╔══

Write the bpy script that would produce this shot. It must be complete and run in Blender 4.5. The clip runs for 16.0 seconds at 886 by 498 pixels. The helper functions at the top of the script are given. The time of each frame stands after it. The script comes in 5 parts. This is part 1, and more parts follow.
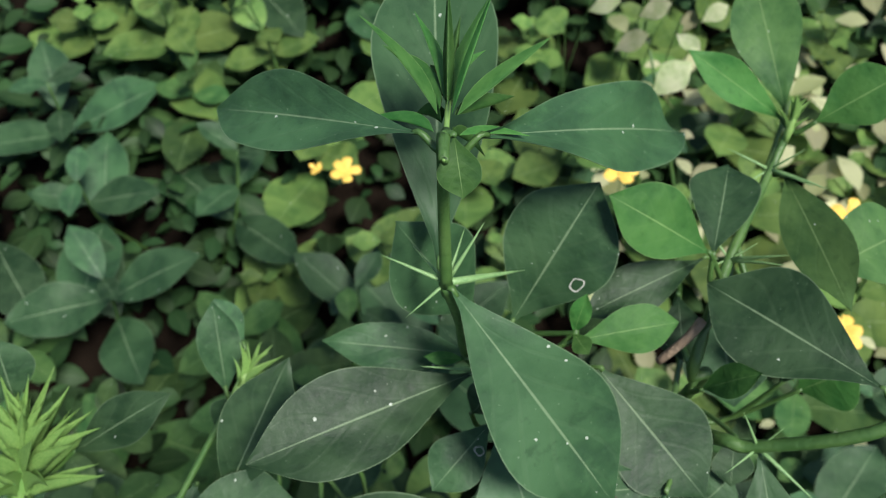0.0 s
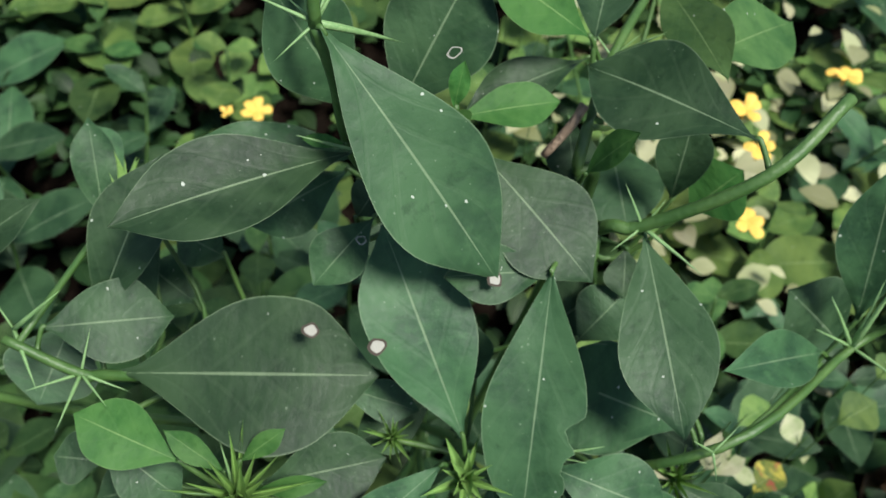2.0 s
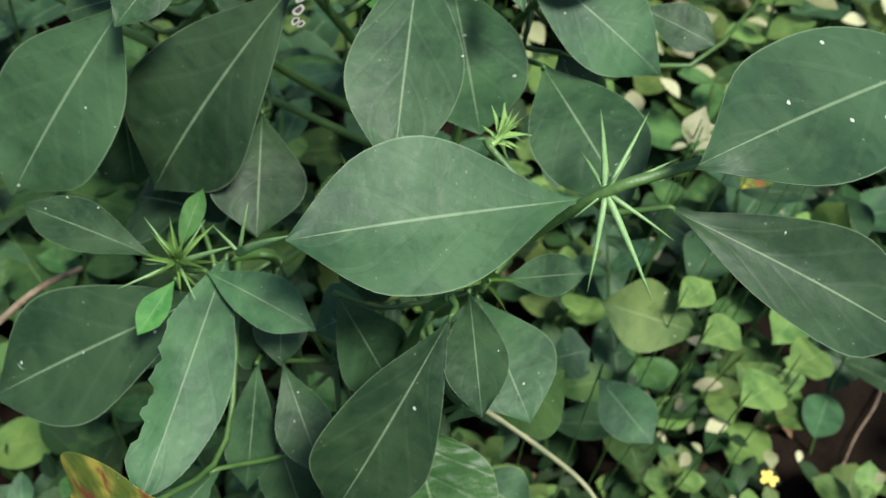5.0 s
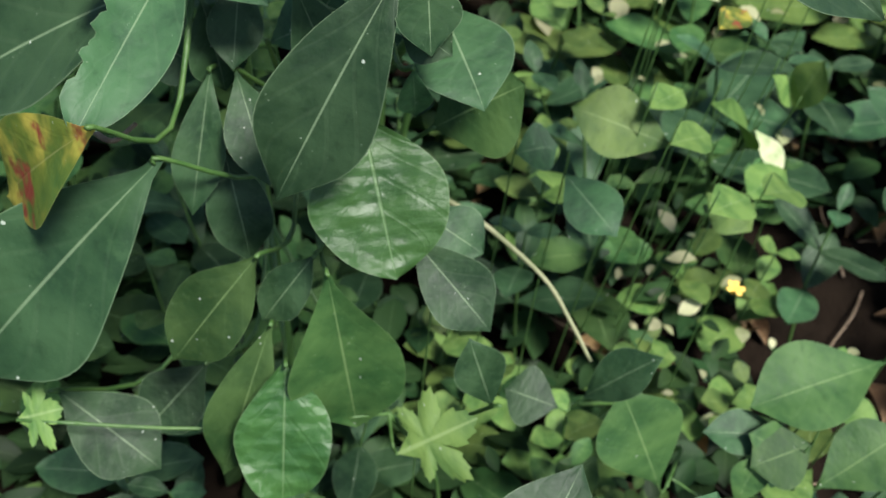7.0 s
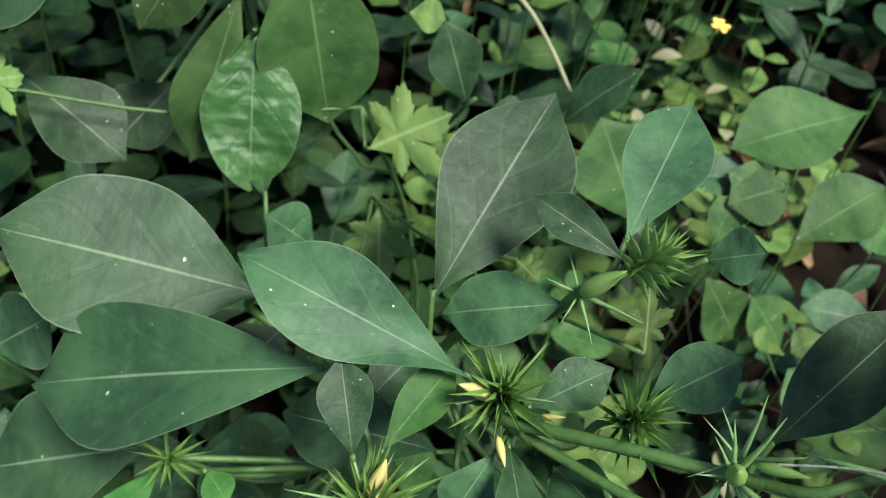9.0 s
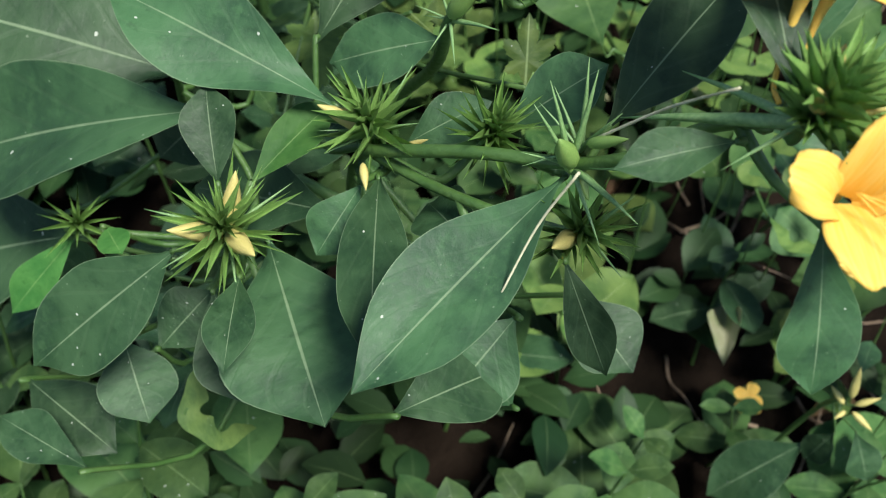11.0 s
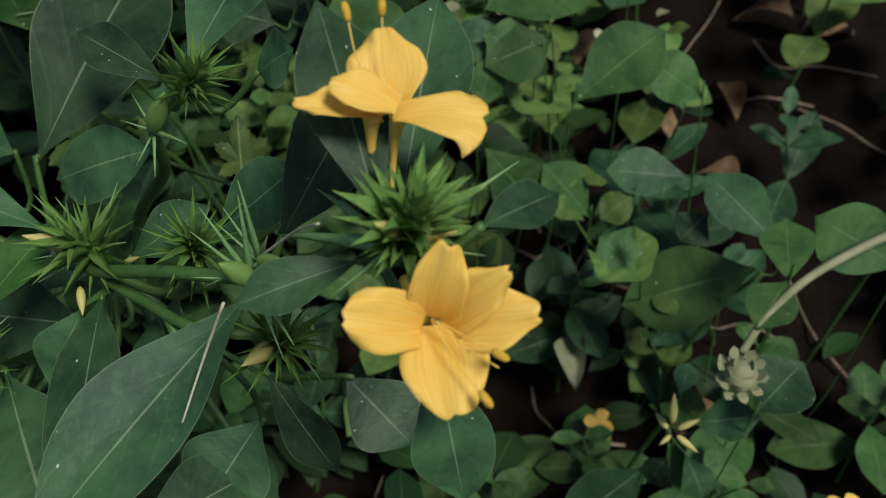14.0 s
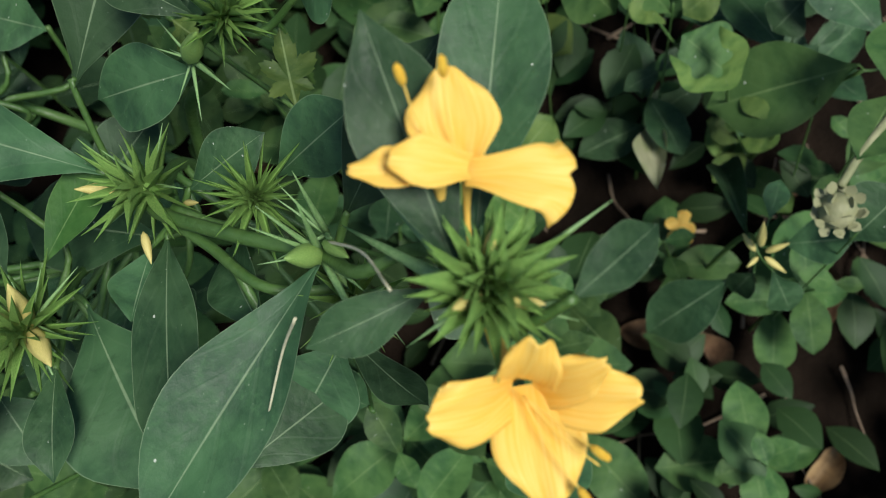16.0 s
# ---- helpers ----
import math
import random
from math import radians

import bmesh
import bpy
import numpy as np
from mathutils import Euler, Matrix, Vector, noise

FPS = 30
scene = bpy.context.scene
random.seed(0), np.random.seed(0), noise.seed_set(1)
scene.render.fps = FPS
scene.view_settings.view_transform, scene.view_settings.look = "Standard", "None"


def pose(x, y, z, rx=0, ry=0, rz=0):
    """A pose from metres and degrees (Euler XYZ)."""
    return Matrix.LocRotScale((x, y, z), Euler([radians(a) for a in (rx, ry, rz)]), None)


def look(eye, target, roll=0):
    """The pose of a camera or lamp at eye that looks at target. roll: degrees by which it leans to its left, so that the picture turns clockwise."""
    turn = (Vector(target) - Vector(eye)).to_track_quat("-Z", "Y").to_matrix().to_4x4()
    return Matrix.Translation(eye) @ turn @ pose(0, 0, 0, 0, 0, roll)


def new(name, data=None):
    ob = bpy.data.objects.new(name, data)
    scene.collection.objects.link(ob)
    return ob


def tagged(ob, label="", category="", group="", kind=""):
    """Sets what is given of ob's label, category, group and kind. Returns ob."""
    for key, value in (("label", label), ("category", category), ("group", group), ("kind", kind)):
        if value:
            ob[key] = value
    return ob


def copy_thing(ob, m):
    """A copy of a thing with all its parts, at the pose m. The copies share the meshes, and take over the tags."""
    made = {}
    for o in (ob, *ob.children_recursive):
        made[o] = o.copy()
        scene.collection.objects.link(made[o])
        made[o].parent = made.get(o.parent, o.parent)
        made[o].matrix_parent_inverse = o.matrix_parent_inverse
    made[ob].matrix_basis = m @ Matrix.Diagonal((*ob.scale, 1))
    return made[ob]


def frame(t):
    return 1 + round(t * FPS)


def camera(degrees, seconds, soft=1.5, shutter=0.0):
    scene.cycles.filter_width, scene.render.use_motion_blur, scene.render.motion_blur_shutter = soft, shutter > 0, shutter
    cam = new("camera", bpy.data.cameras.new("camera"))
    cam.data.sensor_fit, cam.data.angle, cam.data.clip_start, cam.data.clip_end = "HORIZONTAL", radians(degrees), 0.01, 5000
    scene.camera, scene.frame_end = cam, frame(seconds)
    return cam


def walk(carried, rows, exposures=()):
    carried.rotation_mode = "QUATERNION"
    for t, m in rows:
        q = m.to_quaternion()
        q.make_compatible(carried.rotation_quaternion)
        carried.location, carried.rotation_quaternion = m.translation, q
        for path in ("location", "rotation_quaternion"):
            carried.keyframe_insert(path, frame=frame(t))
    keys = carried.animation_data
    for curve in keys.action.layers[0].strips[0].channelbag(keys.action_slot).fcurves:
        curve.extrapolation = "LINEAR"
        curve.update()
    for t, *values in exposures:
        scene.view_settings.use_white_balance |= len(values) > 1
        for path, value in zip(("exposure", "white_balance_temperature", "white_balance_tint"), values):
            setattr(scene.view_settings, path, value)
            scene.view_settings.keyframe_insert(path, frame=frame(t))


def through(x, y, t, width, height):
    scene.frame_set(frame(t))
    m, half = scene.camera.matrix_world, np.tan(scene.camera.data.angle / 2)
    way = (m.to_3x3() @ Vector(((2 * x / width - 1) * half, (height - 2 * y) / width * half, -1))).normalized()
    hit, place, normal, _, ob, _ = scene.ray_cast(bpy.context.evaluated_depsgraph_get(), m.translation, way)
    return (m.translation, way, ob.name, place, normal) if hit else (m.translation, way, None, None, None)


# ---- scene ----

╚══

* Instructions to follow *
Without including any pictures, reproduce the listing exactly.

* Full output *
Write the bpy script that would produce this shot. It must be complete and run in Blender 4.5. The clip runs for 16.0 seconds at 886 by 498 pixels. The helper functions at the top of the script are given. The time of each frame stands after it. The script comes in 5 parts. This is part 1, and more parts follow.
0.0 s
2.0 s
5.0 s
7.0 s
9.0 s
11.0 s
14.0 s
16.0 s
# ---- helpers ----
import math
import random
from math import radians

import bmesh
import bpy
import numpy as np
from mathutils import Euler, Matrix, Vector, noise

FPS = 30
scene = bpy.context.scene
random.seed(0), np.random.seed(0), noise.seed_set(1)
scene.render.fps = FPS
scene.view_settings.view_transform, scene.view_settings.look = "Standard", "None"


def pose(x, y, z, rx=0, ry=0, rz=0):
    """A pose from metres and degrees (Euler XYZ)."""
    return Matrix.LocRotScale((x, y, z), Euler([radians(a) for a in (rx, ry, rz)]), None)


def look(eye, target, roll=0):
    """The pose of a camera or lamp at eye that looks at target. roll: degrees by which it leans to its left, so that the picture turns clockwise."""
    turn = (Vector(target) - Vector(eye)).to_track_quat("-Z", "Y").to_matrix().to_4x4()
    return Matrix.Translation(eye) @ turn @ pose(0, 0, 0, 0, 0, roll)


def new(name, data=None):
    ob = bpy.data.objects.new(name, data)
    scene.collection.objects.link(ob)
    return ob


def tagged(ob, label="", category="", group="", kind=""):
    """Sets what is given of ob's label, category, group and kind. Returns ob."""
    for key, value in (("label", label), ("category", category), ("group", group), ("kind", kind)):
        if value:
            ob[key] = value
    return ob


def copy_thing(ob, m):
    """A copy of a thing with all its parts, at the pose m. The copies share the meshes, and take over the tags."""
    made = {}
    for o in (ob, *ob.children_recursive):
        made[o] = o.copy()
        scene.collection.objects.link(made[o])
        made[o].parent = made.get(o.parent, o.parent)
        made[o].matrix_parent_inverse = o.matrix_parent_inverse
    made[ob].matrix_basis = m @ Matrix.Diagonal((*ob.scale, 1))
    return made[ob]


def frame(t):
    return 1 + round(t * FPS)


def camera(degrees, seconds, soft=1.5, shutter=0.0):
    scene.cycles.filter_width, scene.render.use_motion_blur, scene.render.motion_blur_shutter = soft, shutter > 0, shutter
    cam = new("camera", bpy.data.cameras.new("camera"))
    cam.data.sensor_fit, cam.data.angle, cam.data.clip_start, cam.data.clip_end = "HORIZONTAL", radians(degrees), 0.01, 5000
    scene.camera, scene.frame_end = cam, frame(seconds)
    return cam


def walk(carried, rows, exposures=()):
    carried.rotation_mode = "QUATERNION"
    for t, m in rows:
        q = m.to_quaternion()
        q.make_compatible(carried.rotation_quaternion)
        carried.location, carried.rotation_quaternion = m.translation, q
        for path in ("location", "rotation_quaternion"):
            carried.keyframe_insert(path, frame=frame(t))
    keys = carried.animation_data
    for curve in keys.action.layers[0].strips[0].channelbag(keys.action_slot).fcurves:
        curve.extrapolation = "LINEAR"
        curve.update()
    for t, *values in exposures:
        scene.view_settings.use_white_balance |= len(values) > 1
        for path, value in zip(("exposure", "white_balance_temperature", "white_balance_tint"), values):
            setattr(scene.view_settings, path, value)
            scene.view_settings.keyframe_insert(path, frame=frame(t))


def through(x, y, t, width, height):
    scene.frame_set(frame(t))
    m, half = scene.camera.matrix_world, np.tan(scene.camera.data.angle / 2)
    way = (m.to_3x3() @ Vector(((2 * x / width - 1) * half, (height - 2 * y) / width * half, -1))).normalized()
    hit, place, normal, _, ob, _ = scene.ray_cast(bpy.context.evaluated_depsgraph_get(), m.translation, way)
    return (m.translation, way, ob.name, place, normal) if hit else (m.translation, way, None, None, None)


# ---- scene ----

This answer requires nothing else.